There’s even an eerie religious slant to the profile compiled, one that suggests gun worship among some but clearly not all gun owners. It finds that, yes, many gun owners attend church more often than other folks “and report greater levels of religiosity.” No surprise there. But those gun owners who find great empowerment in the very symbol of the gun “are low on religious participation, such as worship attendance.”
And, again, this comes from surveys of gun owners. As Froese stressed to me, “I think maybe some people lose that in the translation, as if we’re comparing gun owners to non-gun owners. But, no, we’re not. Within this population of gun owners, we have many people who are like, ‘Yeah, I got a gun, but it’s not the source of anything central in life for me.’ But the final point of our paper is that for people who are very strong in their attachment to guns, it means something.

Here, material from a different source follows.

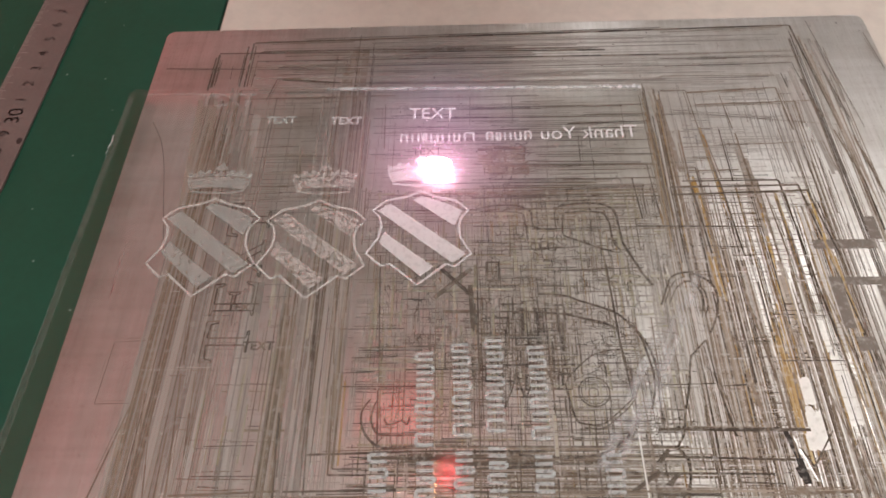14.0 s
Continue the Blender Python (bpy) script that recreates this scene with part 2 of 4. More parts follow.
def stroke(bm, pts, w, z, h=0.00012, closed=False):
    """A flat ribbon of width w along the points."""
    p = [Vector((x, y)) for x, y in pts]
    n = len(p)
    left, right = [], []
    for i in range(n):
        a, b = (p[i - 1], p[(i + 1) % n]) if closed else (p[max(i - 1, 0)], p[min(i + 1, n - 1)])
        d = (b - a).normalized()
        s = Vector((-d.y, d.x)) * w / 2
        left.append(bm.verts.new((*(p[i] + s), z + h)))
        right.append(bm.verts.new((*(p[i] - s), z + h)))
    for i in range(n if closed else n - 1):
        j = (i + 1) % n
        bm.faces.new((left[i], right[i], right[j], left[j]))
    return bm


def smooth(pts, steps=8, closed=False):
    """A Catmull-Rom curve through the points."""
    n, out = len(pts), []
    at = (lambda i: pts[i % n]) if closed else (lambda i: pts[min(max(i, 0), n - 1)])
    for i in range(n if closed else n - 1):
        a, b, c, d = (Vector(at(i + k)) for k in (-1, 0, 1, 2))
        for s in range(steps):
            t = s / steps
            out.append(tuple(0.5 * (2 * b + (c - a) * t + (2 * a - 5 * b + 4 * c - d) * t * t + (3 * b - a - 3 * c + d) * t ** 3)))
    if not closed:
        out.append(tuple(pts[-1]))
    return out


def lettering(name, text, size, mat, m, parent=None, label="", outline=0.0, stretch=1.0, thick=0.0):
    cu = bpy.data.curves.new(name, "FONT")
    cu.body, cu.size, cu.align_x = text, size, "LEFT"
    cu.offset = thick
    if outline:
        cu.fill_mode, cu.bevel_depth, cu.bevel_resolution = "NONE", outline, 0
    else:
        cu.extrude = 0.0
    tmp = bpy.data.objects.new(name, cu)
    scene.collection.objects.link(tmp)
    me = bpy.data.meshes.new_from_object(tmp.evaluated_get(bpy.context.evaluated_depsgraph_get()))
    bpy.data.objects.remove(tmp)
    bpy.data.curves.remove(cu)
    me.transform(m @ Matrix.Diagonal((stretch, 1, 0.05 if outline else 1, 1)))
    me.materials.clear()
    me.materials.append(mat)
    ob = new(name, me)
    ob.parent = parent
    if label:
        tagged(ob, label)
    return ob


# ---- the room ----
def room():
    X, Y0, Y1, Z0 = 1.6, -1.4, 3.3, -0.8
    for name, dims, mat, label in (
        ("wall_north", (-X, X, Y1, Y1 + 0.1, Z0, CEILING), WALL, "off-white painted workshop wall"),
        ("wall_south", (-X, X, Y0 - 0.1, Y0, Z0, CEILING), WALL, "off-white painted workshop wall"),
        ("wall_east", (X, X + 0.1, Y0 - 0.1, Y1 + 0.1, Z0, CEILING), WALL, "off-white painted workshop wall"),
        ("wall_west", (-X - 0.1, -X, Y0 - 0.1, Y1 + 0.1, Z0, CEILING), WALL, "off-white painted workshop wall"),
        # out of view; added so that the steel's left side mirrors red
        ("partition", (-0.62, -0.59, 0.15, 1.9, Z0, 1.4), RED_WALL, "unseen dull red panel, added to redden the steel's reflection"),
        ("floor", (-X, X, Y0, Y1, Z0 - 0.1, Z0), FLOOR, "plain grey workshop floor"),
        ("ceiling", (-X - 0.1, X + 0.1, Y0 - 0.1, Y1 + 0.1, CEILING, CEILING + 0.1), WALL, "plain off-white ceiling"),
    ):
        tagged(part(name, boxed(*dims), mat), label, name.split("_")[0], kind="structure")
    for px, py, power in PANELS:
        light = thing("ceiling_light", "unseen flat white ceiling light panel, switched on", "ceiling light", (px, py, CEILING), group="ceiling lights")
        fr = bmesh.new()
        for dims in ((-0.18, -0.155, -0.53, 0.53), (0.155, 0.18, -0.53, 0.53), (-0.155, 0.155, -0.53, -0.505), (-0.155, 0.155, 0.505, 0.53)):
            box(fr, *dims, -0.03, 0)
        part("frame", fr, WHITE, light)
        part("diffuser", boxed(-0.155, 0.155, -0.505, 0.505, -0.02, -0.004), PANEL_GLOW, light, "glowing white diffuser")


room()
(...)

It means they have very different views of gun policy and tend to have different views of the government.” This includes the belief that patriotism may require “insurrectionism” — taking up arms against the government.
Where gun owners more balanced in their view of weaponry, public safety and the Second Amendment might well join most Americans in pushing for common-sense gun control, gun owners with unusually strong attachments to their guns see such measures as, to quote Froese, “an attack on their masculinity, independence and moral identity.” Put another way, the gun makes the man, rendering survival possible in a devolving and often unfriendly world and bolstering self-esteem.

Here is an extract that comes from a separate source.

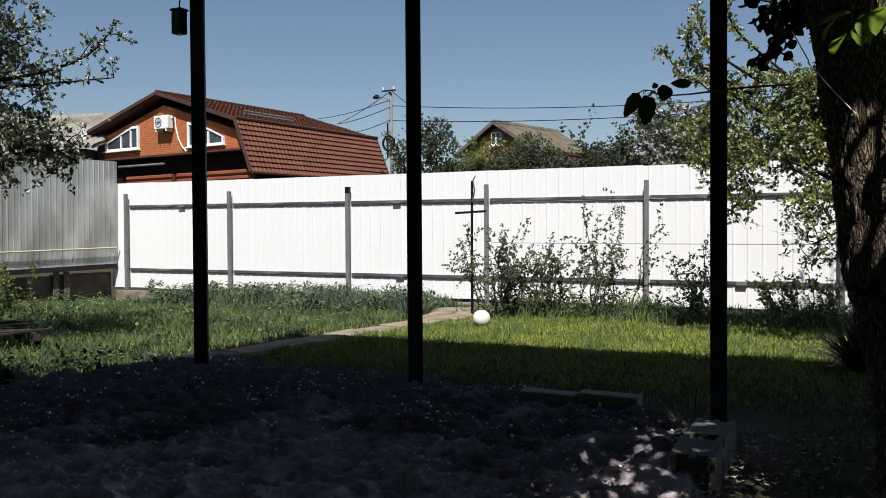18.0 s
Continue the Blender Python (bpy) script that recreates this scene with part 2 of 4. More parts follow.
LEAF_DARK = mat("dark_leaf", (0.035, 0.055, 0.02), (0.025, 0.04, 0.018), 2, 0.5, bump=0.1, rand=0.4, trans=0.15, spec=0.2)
LEAF_FAR = mat("far_leaf", (0.06, 0.072, 0.035), (0.04, 0.05, 0.028), 2, 0.7, bump=0.1, rand=0.45, trans=0.25)
BLOSSOM = mat("blossom", (0.78, 0.74, 0.72), (0.7, 0.62, 0.62), 4, 0.6, bump=0.05, rand=0.1, trans=0.3)
GRASS_LAWN = mat("lawn_grass", (0.29, 0.33, 0.065), (0.16, 0.215, 0.05), 1.5, 0.6, bump=0.0, rand=0.45, trans=0.2, spec=0.1)
GRASS_TALL = mat("tall_grass", (0.135, 0.185, 0.065), (0.05, 0.095, 0.05), 1.9, 0.6, bump=0.0, rand=0.5, trans=0.2, spec=0.12)
DRY_GRASS = mat("dry_grass", (0.34, 0.29, 0.17), (0.20, 0.17, 0.09), 3, 0.8, bump=0.0, rand=0.4, trans=0.15, spec=0.1)
GRASS_BLUE = mat("bluish_weeds", (0.12, 0.16, 0.09), (0.085, 0.125, 0.075), 0.9, 0.6, bump=0.0, rand=0.35, trans=0.25, spec=0.15)
ROOF_TILE = mat("brown_metal_tile", (0.175, 0.07, 0.042), (0.14, 0.056, 0.034), 1.5, 0.45, metal=0.0, bump=0.05, rand=0.06)
ROOF_EDGE = mat("brown_trim", (0.085, 0.038, 0.03), None, 2, 0.5, bump=0.05)
# near black, the shade below the brick storey put into the wall colour
SHADE_PLANK = mat("shade_plank", (0.016, 0.012, 0.010), None, 3, 0.95, spec=0.1)
WOOD_LOG = mat("reddish_log", (0.22, 0.06, 0.028), (0.16, 0.045, 0.022), 3, 0.6, bump=0.2, stretch=(0.3, 3, 3))
WHITE_PLASTIC = mat("white_plastic", (0.8, 0.8, 0.79), (0.74, 0.74, 0.73), 3, 0.35, bump=0.03)
GLASS = glass_mat()
SLATE = mat("asbestos_sheet", (0.15, 0.13, 0.10), (0.075, 0.068, 0.045), 2.5, 0.9, bump=0.3, stain=(0.10, 0.10, 0.06), stain_amount=0.7, spec=0.1)
SHED_SHEET = mat("pale_asbestos_sheet", (0.40, 0.38, 0.34), (0.24, 0.23, 0.19), 0.9, 0.9, bump=0.3, stain=(0.11, 0.11, 0.065), stain_scale=0.5, stain_amount=0.8, spec=0.1)
# pale tones for the unseen wall and ceiling, chosen to bounce light
BOUNCE_PLASTER = mat("bounce_plaster", (0.5, 0.49, 0.48), (0.42, 0.41, 0.40), 3, 0.9)
CEILING_WOOD = mat("planed_pine", (0.17, 0.15, 0.125), (0.13, 0.115, 0.095), 3, 0.7, bump=0.2, stretch=(4, 0.4, 4), rand=0.15)
YELLOW_BRICK = mat("yellow_brick", (0.33, 0.19, 0.075), (0.2, 0.11, 0.045), 2, 0.9, bump=0.3)
POLE_CONCRETE = mat("pole_concrete", (0.20, 0.19, 0.18), (0.14, 0.135, 0.13), 3, 0.9)
OLD_WOOD = mat("grey_old_wood", (0.06, 0.052, 0.047), (0.014, 0.013, 0.012), 4, 0.85, bump=0.4, stretch=(0.4, 5, 5), rand=0.4, spec=0.1)
PALE_WOOD = mat("weathered_wood", (0.17, 0.145, 0.125), (0.09, 0.078, 0.07), 3, 0.8, bump=0.3, stretch=(0.4, 5, 5), rand=0.15, spec=0.12)
CRATE_WOOD = mat("weathered_crate_wood", (0.23, 0.175, 0.16), (0.14, 0.10, 0.095), 3, 0.85, bump=0.4, stretch=(0.4, 5, 5), rand=0.2, spec=0.1)
STOOL_PAINT = mat("faded_blue_paint", (0.16, 0.20, 0.21), (0.10, 0.125, 0.13), 4, 0.7, bump=0.2, rand=0.1)
BLOCK = mat("grey_block", (0.20, 0.19, 0.18), (0.12, 0.115, 0.11), 5, 0.95, bump=0.6, fine=55, stain=(0.14, 0.13, 0.1), stain_scale=4, spec=0.08)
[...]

The Baylor analysis is the latest research not only on America’s gun culture but Americans dismayed by an economy that no longer favors them, particularly amid shifting demographics. To quote sociologist Michael Kimmel’s 2013 study, “Angry White Men: American Masculinity at the End of an Era,” some of these men “form the backbone of the tea party, of the listeners of outrage radio, of the neo-Nazis and white supremacists.”

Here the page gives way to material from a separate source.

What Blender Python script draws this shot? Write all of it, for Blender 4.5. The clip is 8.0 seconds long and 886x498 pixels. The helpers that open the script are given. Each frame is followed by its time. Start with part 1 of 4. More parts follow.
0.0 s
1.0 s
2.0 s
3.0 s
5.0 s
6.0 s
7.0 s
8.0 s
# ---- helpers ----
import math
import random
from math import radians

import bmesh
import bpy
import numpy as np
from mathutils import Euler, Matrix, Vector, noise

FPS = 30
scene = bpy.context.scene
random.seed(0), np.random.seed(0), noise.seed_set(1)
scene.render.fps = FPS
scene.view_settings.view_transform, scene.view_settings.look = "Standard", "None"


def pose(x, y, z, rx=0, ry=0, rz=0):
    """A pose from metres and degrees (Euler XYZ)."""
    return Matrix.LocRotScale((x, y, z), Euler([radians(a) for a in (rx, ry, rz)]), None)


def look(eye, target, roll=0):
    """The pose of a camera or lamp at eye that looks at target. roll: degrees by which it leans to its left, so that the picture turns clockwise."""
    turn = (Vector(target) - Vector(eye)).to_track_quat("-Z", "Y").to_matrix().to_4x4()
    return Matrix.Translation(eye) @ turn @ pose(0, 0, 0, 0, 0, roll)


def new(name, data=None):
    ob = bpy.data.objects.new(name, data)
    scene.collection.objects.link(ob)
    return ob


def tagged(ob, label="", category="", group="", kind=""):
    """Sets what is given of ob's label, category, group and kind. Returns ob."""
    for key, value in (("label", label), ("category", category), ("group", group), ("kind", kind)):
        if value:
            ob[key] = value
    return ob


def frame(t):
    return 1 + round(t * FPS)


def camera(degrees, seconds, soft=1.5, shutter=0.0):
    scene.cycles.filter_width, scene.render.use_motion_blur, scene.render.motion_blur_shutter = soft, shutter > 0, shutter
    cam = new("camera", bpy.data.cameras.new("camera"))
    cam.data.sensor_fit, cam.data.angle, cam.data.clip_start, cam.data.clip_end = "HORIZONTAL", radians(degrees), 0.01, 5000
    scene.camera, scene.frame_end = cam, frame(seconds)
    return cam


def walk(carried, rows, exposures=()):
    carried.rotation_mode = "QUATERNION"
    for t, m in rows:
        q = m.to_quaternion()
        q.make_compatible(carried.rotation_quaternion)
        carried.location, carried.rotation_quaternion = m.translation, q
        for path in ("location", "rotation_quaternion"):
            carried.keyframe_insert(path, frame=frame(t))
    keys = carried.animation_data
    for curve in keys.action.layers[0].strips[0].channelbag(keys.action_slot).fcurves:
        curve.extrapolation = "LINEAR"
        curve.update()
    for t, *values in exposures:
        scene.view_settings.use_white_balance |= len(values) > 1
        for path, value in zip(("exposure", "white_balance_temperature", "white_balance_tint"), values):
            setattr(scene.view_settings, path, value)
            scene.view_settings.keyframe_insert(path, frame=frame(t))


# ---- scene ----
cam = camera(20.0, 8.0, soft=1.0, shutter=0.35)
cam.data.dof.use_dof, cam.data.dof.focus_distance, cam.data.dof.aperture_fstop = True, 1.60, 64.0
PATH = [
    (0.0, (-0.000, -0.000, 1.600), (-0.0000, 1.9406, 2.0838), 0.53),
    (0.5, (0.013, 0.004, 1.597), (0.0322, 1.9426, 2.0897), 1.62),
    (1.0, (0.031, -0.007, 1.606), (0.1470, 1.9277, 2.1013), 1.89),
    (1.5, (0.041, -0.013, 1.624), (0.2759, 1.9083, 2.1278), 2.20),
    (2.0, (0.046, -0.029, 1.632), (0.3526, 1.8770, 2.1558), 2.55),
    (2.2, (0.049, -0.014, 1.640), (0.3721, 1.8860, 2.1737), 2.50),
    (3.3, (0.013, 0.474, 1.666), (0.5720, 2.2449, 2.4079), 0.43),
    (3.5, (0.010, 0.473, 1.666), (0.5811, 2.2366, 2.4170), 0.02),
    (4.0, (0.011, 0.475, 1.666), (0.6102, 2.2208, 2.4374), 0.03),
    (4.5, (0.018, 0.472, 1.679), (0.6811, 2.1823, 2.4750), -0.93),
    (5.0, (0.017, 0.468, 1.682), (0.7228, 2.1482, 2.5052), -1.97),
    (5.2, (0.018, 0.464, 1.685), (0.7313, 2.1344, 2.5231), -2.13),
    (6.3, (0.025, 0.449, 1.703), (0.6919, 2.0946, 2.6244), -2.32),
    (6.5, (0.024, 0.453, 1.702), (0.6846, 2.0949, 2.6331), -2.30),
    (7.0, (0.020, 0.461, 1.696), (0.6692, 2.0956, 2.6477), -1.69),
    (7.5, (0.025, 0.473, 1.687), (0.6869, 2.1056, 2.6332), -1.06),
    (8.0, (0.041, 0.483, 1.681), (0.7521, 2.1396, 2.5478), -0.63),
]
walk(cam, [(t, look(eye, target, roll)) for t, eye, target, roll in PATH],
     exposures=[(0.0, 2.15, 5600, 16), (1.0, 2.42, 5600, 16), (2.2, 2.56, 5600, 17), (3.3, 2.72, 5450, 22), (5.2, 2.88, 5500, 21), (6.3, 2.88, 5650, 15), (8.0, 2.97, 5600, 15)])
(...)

“Groups that are historically disenfranchised — and in the United States that would be women and non-whites — when they suffer economic problems, they have developed over time ways of coping with this,” Froese said. “Or at least ways of expecting things to turn out poorly for them. With white men, there is this kind of expectation that if you work hard and you’re a good guy, things should come your way. And when we have a change in the economy, a change in the culture, where the same advantages are no longer granted to white men, that’s seen as a terrible, upsetting and unexpected consequence. There are a number of studies that show that whites — especially white men — who experience economic problems have severe mental-health problems and physical-health problems that aren’t replicated in non-white groups.”
The consensus on last weekend’s record number of gun checks reflecting huge gun sales is not so alarming as the spike in gun sales after election of the nation’s first black president. And even the NRA, which has often driven gun advocates into a frenzy over gun control and has encouraged this man’s-man-with-a-gun imagery, is behind Republican Sen. John Cornyn’s bill to strengthen our nation’s background-check system, the lawmaker told me Thursday. Prompted by shooting massacres in Las Vegas and Sutherland Springs, this worthy bill may go to the floor for a vote as early as this week. But the Mencken-Froese study and others make clear that merely strengthening background checks for gun ownership and dismissing mass shootings as the result of evil in some men’s hearts ignore a festering societal breakdown.